• [DATA SUPPLIED]

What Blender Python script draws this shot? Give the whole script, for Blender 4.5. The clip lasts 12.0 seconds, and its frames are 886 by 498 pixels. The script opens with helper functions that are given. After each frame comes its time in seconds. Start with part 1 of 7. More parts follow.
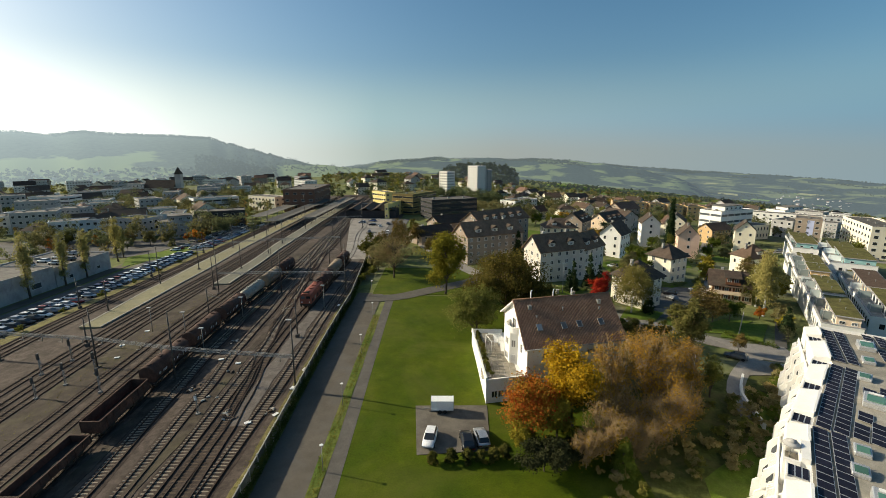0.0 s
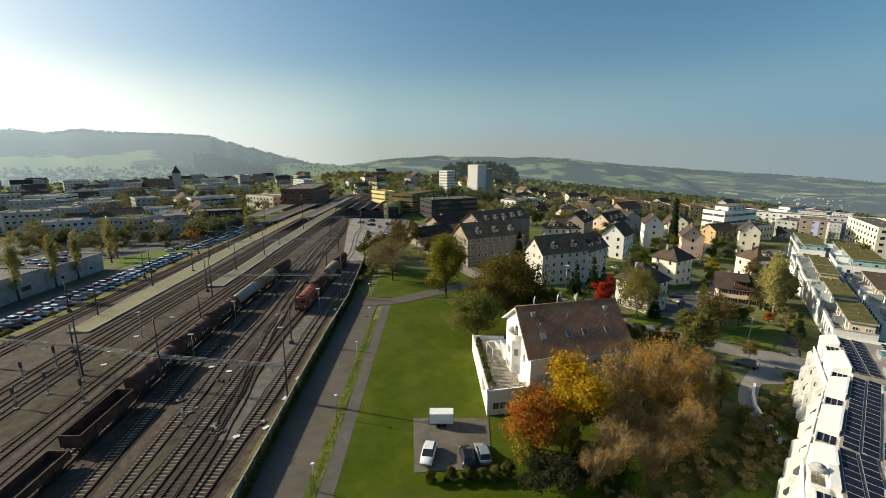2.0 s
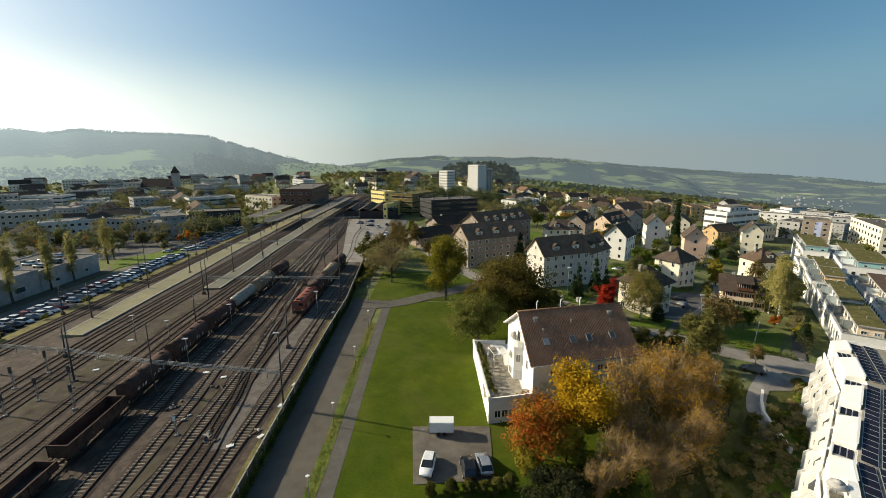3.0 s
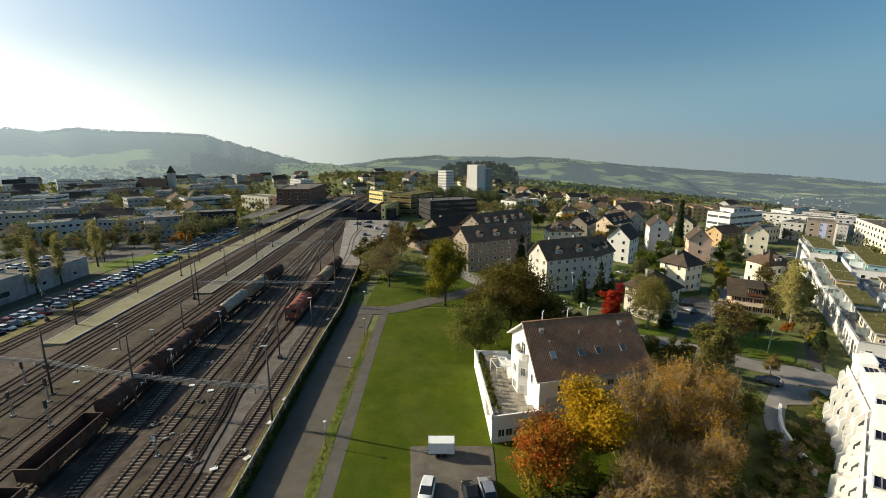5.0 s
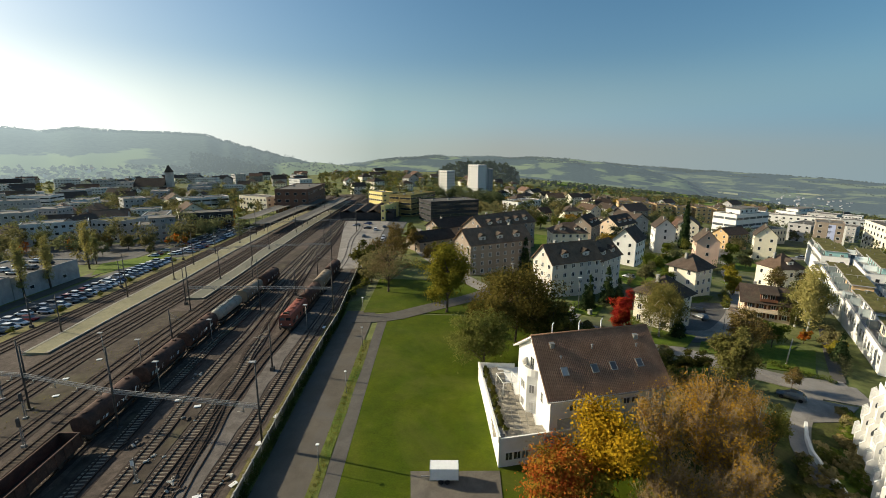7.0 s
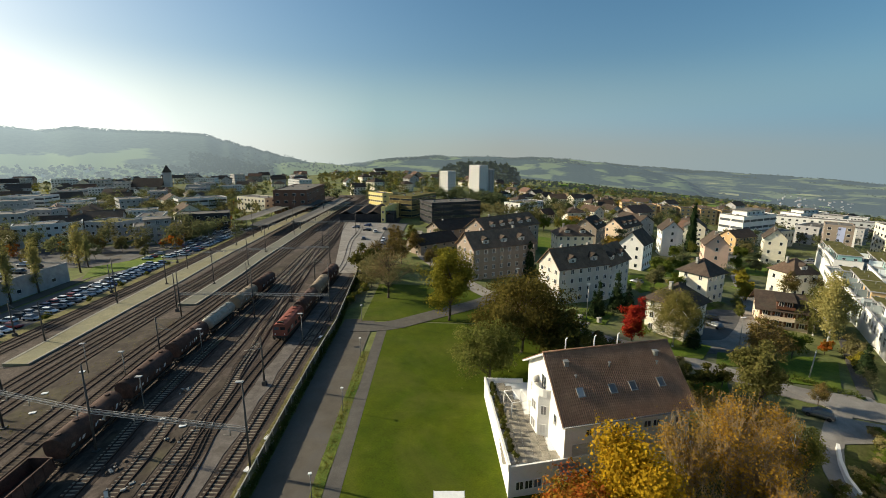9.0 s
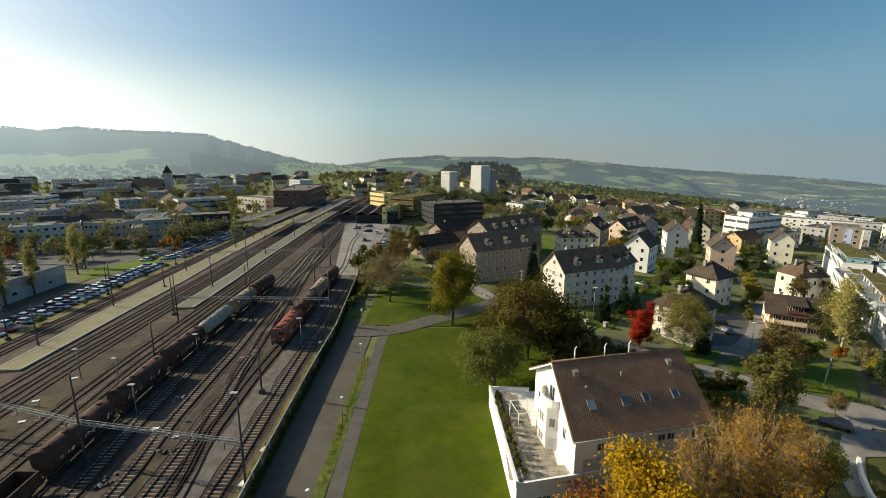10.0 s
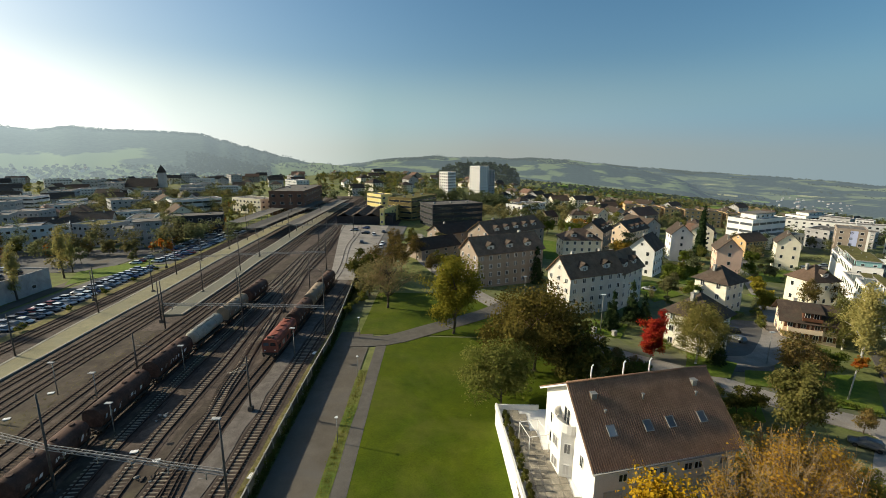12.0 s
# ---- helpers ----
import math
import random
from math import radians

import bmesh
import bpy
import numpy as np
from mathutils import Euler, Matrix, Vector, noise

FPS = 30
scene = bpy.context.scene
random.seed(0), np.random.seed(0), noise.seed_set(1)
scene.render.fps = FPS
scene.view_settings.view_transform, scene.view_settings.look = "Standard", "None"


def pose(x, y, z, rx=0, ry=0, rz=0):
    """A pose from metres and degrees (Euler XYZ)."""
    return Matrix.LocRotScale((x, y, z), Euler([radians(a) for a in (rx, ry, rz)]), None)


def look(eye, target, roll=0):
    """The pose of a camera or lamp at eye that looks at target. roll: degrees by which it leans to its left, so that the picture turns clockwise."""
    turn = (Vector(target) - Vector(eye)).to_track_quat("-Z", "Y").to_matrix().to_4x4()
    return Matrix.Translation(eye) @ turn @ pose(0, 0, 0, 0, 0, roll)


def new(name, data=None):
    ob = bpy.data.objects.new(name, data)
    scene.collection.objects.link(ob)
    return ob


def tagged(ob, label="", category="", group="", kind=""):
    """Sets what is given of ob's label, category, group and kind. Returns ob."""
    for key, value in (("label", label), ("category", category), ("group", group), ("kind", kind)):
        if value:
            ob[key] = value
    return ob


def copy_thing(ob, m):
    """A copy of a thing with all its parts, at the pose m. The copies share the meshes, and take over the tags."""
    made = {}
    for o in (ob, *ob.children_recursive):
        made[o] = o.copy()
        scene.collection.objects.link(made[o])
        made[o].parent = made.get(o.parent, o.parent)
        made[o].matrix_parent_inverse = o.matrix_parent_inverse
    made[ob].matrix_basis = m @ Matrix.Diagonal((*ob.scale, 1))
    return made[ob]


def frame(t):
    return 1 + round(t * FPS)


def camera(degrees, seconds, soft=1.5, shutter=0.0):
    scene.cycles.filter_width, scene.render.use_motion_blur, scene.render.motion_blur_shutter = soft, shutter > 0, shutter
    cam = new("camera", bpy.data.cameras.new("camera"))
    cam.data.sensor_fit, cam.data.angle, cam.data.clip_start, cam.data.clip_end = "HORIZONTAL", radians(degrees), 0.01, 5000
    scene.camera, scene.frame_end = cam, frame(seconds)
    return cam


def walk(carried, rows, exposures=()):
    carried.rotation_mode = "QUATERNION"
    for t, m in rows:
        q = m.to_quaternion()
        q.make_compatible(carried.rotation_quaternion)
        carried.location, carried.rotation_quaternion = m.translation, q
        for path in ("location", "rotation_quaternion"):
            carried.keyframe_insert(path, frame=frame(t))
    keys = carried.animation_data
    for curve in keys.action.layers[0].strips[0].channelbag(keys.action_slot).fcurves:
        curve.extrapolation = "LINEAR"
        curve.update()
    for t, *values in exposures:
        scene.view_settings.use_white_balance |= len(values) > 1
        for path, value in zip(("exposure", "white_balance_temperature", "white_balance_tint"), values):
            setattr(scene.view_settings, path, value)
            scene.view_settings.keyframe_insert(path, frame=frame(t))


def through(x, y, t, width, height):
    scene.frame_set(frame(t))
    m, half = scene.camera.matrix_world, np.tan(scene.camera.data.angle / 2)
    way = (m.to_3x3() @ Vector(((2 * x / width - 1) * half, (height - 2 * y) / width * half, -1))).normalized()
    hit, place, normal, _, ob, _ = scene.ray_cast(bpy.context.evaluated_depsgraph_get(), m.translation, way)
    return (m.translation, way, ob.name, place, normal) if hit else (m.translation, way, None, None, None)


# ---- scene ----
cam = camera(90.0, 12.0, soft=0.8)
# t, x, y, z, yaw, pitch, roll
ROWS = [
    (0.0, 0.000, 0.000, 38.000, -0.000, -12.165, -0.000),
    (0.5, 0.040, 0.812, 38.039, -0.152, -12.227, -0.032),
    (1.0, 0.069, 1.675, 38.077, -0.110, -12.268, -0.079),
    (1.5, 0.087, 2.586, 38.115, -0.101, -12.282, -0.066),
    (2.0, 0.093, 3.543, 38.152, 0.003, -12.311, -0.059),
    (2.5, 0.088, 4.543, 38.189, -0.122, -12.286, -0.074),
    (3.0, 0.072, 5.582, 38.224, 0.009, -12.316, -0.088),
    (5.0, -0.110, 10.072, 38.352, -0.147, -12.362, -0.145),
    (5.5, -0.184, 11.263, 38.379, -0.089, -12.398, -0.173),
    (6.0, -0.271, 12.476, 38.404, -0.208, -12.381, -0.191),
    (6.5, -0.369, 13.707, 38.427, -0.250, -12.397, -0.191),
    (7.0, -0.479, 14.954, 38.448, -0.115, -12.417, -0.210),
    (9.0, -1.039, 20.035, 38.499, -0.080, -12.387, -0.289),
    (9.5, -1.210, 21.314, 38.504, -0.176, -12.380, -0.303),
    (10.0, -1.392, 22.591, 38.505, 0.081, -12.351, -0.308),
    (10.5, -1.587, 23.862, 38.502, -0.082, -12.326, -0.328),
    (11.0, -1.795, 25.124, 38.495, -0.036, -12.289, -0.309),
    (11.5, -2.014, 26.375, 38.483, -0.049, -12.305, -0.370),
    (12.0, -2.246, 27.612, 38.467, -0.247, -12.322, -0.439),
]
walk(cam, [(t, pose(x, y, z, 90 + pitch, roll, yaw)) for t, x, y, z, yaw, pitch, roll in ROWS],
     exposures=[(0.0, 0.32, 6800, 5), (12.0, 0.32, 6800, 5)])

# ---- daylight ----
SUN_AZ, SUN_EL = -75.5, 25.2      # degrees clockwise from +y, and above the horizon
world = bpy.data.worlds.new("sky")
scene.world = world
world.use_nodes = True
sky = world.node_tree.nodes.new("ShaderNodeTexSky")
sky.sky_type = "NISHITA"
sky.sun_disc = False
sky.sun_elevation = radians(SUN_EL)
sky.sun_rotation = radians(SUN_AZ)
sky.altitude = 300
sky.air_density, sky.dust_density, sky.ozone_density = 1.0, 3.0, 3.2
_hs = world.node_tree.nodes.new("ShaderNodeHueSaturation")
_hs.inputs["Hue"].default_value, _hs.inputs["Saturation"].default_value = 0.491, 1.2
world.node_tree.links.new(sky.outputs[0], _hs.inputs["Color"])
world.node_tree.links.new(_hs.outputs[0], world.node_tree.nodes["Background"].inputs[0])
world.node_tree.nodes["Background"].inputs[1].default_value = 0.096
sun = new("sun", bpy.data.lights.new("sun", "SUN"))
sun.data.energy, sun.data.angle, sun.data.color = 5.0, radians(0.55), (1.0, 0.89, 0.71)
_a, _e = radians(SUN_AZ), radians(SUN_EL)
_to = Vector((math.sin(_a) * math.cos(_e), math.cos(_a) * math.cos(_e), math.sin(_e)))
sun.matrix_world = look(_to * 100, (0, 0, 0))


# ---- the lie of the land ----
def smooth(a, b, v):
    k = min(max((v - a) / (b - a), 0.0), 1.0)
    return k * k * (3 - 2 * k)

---

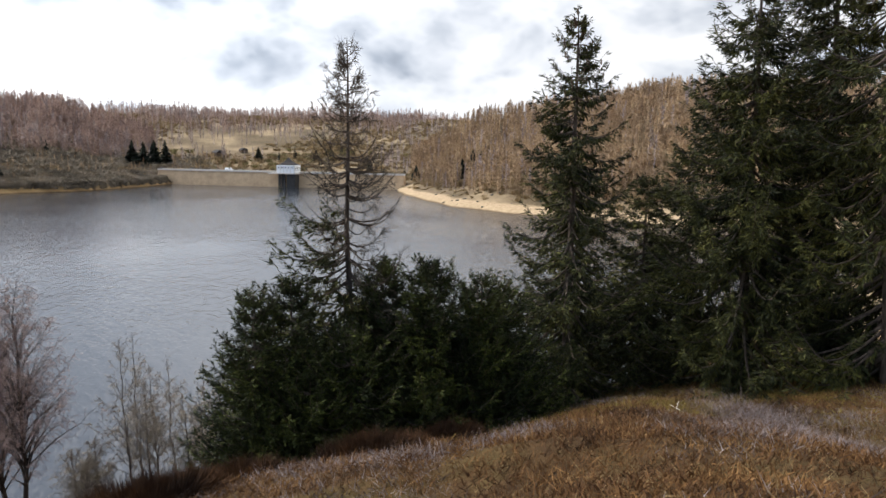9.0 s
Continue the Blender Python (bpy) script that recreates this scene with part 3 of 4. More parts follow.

• [WORK REQUIRED]
Copy out precisely the lines from the line with "for curve in" to the line with "way = (m.to_3x3()" in the material above, including those two lines and omitting all the rest.

• [EXERCISE OUTPUT]
    for curve in keys.action.layers[0].strips[0].channelbag(keys.action_slot).fcurves:
        curve.extrapolation = "LINEAR"
        curve.update()
    for t, *values in exposures:
        scene.view_settings.use_white_balance |= len(values) > 1
        for path, value in zip(("exposure", "white_balance_temperature", "white_balance_tint"), values):
            setattr(scene.view_settings, path, value)
            scene.view_settings.keyframe_insert(path, frame=frame(t))


def through(x, y, t, width, height):
    scene.frame_set(frame(t))
    m, half = scene.camera.matrix_world, np.tan(scene.camera.data.angle / 2)
    way = (m.to_3x3() @ Vector(((2 * x / width - 1) * half, (height - 2 * y) / width * half, -1))).normalized()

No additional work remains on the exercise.